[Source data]
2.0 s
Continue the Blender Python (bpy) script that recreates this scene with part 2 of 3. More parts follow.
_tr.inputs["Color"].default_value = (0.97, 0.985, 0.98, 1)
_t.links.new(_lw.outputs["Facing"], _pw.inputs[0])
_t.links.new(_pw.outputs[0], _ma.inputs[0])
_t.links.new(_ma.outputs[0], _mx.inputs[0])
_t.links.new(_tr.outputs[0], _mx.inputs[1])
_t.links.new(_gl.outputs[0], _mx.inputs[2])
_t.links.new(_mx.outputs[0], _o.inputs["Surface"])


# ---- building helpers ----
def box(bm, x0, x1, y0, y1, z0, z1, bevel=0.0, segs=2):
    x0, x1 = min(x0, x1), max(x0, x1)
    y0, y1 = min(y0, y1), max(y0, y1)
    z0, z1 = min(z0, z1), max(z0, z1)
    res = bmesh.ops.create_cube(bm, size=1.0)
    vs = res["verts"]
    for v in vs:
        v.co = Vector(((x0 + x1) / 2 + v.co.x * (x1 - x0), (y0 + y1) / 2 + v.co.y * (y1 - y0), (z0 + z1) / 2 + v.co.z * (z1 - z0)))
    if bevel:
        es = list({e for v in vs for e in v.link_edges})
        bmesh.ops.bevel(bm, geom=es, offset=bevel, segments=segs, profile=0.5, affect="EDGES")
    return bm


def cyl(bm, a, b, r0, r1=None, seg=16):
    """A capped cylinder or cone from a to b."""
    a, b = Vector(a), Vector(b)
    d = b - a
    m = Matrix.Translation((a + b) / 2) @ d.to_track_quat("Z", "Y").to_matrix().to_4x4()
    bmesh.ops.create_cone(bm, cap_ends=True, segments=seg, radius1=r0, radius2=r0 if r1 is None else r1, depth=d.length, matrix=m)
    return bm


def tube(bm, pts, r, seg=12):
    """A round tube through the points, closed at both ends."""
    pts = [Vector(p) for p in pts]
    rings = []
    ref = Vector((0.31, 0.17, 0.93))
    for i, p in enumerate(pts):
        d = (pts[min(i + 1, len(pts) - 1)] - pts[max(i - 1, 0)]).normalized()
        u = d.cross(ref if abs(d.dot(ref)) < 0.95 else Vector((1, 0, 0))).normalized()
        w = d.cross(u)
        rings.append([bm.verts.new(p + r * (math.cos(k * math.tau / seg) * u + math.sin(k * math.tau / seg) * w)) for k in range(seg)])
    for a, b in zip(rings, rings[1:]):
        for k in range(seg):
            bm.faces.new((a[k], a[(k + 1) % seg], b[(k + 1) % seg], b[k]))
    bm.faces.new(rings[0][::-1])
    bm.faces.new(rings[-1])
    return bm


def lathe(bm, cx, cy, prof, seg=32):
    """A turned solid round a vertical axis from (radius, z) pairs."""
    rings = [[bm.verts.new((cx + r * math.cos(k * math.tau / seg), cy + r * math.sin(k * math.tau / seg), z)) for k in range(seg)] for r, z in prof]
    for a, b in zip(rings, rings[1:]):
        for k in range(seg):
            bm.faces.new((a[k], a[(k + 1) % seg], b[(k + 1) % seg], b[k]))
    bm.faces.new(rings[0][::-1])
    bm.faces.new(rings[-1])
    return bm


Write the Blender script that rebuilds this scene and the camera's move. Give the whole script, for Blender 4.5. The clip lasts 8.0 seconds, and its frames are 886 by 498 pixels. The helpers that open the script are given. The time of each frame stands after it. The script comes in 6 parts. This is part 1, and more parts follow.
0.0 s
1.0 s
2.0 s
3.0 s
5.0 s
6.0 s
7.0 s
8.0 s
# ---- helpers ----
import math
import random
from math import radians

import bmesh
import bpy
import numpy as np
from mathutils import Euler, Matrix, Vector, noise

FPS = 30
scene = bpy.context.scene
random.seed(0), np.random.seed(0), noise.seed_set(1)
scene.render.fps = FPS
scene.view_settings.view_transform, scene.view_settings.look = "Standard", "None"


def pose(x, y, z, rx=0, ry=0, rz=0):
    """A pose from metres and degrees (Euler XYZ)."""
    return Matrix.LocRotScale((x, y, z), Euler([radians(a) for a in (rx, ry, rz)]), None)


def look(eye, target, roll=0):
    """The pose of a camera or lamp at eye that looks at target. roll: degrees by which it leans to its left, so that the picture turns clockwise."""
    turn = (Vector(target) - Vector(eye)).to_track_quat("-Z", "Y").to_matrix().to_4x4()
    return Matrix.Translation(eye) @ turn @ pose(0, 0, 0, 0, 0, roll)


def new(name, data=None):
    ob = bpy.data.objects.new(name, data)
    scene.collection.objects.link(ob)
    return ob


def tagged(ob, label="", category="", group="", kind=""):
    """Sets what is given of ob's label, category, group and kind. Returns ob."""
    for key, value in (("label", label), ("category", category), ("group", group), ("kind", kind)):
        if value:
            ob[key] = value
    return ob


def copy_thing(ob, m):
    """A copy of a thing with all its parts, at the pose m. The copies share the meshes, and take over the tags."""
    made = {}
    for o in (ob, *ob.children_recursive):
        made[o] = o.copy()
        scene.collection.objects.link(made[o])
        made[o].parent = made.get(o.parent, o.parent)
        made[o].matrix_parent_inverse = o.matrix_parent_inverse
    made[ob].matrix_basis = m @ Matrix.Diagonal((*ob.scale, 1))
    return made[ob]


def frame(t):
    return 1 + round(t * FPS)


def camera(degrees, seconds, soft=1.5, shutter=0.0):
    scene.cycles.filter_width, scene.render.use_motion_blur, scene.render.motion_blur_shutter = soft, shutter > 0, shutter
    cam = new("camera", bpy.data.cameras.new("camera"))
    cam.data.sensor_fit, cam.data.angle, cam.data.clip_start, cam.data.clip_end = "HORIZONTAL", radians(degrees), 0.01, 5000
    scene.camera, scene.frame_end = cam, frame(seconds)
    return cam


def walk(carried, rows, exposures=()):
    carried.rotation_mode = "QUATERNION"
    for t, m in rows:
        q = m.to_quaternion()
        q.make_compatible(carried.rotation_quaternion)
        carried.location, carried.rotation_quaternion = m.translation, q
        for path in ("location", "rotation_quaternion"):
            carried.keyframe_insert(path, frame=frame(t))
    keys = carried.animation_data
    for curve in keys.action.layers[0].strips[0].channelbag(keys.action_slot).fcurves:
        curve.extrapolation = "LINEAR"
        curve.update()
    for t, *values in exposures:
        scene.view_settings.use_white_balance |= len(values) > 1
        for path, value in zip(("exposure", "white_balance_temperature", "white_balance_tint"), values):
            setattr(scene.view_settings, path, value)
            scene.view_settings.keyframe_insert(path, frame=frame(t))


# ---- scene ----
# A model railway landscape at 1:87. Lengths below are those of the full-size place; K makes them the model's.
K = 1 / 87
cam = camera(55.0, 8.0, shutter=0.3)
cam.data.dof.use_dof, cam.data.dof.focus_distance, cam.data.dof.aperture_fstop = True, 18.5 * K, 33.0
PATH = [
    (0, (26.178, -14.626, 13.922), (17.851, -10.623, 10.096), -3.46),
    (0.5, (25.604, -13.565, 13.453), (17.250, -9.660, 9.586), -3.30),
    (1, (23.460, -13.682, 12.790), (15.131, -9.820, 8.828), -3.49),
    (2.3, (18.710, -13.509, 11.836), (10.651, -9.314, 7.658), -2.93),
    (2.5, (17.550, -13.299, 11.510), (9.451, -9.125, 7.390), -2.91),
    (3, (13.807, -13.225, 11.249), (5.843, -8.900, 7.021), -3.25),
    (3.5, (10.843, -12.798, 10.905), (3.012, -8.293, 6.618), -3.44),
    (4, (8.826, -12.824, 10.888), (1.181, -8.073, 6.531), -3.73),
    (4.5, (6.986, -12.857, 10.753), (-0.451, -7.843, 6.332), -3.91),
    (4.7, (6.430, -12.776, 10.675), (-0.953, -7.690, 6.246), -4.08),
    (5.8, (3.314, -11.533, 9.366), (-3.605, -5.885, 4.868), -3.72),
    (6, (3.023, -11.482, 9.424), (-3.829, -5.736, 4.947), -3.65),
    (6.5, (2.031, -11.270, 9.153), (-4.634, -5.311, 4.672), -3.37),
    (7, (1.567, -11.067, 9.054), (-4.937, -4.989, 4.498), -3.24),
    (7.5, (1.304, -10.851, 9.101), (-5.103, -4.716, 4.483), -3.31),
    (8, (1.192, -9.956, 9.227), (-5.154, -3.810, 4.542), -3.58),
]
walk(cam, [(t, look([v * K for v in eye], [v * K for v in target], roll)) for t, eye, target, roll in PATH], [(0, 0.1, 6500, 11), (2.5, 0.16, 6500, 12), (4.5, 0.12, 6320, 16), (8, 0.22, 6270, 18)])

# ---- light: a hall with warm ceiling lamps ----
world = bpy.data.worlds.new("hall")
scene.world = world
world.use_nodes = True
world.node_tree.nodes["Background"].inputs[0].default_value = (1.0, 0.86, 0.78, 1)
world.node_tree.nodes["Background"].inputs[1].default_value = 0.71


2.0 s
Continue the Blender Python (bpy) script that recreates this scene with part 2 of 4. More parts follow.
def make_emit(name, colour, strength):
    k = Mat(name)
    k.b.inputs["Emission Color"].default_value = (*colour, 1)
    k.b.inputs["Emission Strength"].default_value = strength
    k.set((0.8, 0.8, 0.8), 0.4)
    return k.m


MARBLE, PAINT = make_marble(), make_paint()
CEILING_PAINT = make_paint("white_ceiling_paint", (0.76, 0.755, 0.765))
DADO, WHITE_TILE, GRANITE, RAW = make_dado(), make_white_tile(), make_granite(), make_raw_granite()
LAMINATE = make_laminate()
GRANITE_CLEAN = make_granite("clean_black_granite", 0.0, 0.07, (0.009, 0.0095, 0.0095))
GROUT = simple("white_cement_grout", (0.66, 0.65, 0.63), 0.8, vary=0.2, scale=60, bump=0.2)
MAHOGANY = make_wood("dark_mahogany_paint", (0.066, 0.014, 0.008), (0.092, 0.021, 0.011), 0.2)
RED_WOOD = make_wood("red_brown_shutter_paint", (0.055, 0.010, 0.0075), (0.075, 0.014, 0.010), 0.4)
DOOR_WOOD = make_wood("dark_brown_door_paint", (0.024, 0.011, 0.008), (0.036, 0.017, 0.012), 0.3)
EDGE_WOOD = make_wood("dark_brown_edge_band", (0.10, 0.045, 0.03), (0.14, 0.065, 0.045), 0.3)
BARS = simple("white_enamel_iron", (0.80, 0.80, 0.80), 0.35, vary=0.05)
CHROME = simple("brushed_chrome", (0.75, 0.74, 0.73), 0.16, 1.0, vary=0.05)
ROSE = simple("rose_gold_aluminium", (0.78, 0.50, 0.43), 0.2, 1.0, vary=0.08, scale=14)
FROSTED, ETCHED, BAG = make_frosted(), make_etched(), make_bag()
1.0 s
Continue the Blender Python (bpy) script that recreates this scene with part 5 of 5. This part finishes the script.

◆ Stated task: Only lines with "degrees" are wanted here; list each of them.

◆ Exercise response:
    """A pose from metres and degrees (Euler XYZ)."""
    """The pose of a camera or lamp at eye that looks at target. roll: degrees by which it leans to its left, so that the picture turns clockwise."""
def camera(degrees, seconds, soft=1.5, shutter=0.0):
    cam.data.sensor_fit, cam.data.angle, cam.data.clip_start, cam.data.clip_end = "HORIZONTAL", radians(degrees), 0.01, 5000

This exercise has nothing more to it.